[SUPPLIED DATA]
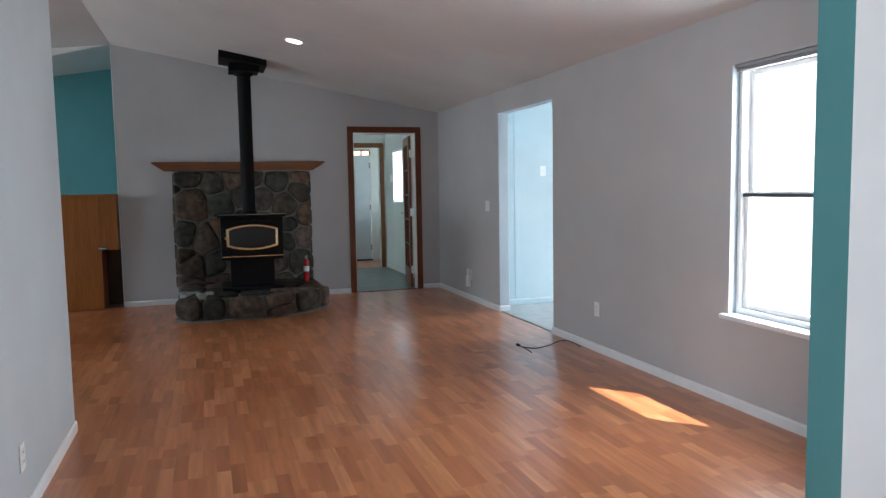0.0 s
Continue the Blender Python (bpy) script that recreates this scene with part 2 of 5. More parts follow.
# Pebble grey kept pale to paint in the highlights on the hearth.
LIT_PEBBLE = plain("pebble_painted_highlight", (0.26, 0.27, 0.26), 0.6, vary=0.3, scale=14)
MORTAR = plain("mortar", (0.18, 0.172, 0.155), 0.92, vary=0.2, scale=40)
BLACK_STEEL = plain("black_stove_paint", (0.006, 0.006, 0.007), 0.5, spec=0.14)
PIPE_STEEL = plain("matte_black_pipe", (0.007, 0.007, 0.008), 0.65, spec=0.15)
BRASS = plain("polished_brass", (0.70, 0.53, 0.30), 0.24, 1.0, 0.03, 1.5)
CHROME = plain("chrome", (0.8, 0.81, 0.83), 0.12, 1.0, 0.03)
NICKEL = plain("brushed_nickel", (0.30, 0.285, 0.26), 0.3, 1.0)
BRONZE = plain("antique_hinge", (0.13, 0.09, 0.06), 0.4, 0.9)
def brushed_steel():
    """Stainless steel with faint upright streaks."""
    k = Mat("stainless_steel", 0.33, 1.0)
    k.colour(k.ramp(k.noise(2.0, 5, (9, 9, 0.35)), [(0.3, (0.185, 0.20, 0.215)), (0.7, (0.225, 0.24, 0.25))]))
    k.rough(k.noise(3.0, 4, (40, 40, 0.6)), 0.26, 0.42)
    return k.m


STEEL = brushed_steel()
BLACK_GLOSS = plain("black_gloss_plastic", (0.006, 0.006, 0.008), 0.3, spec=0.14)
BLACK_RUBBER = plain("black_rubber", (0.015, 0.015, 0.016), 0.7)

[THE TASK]
Return every line in the listing that contains the word "with".

[ANSWER]
Continue the Blender Python (bpy) script that recreates this scene with part 2 of 5. More parts follow.
    """Stainless steel with faint upright streaks."""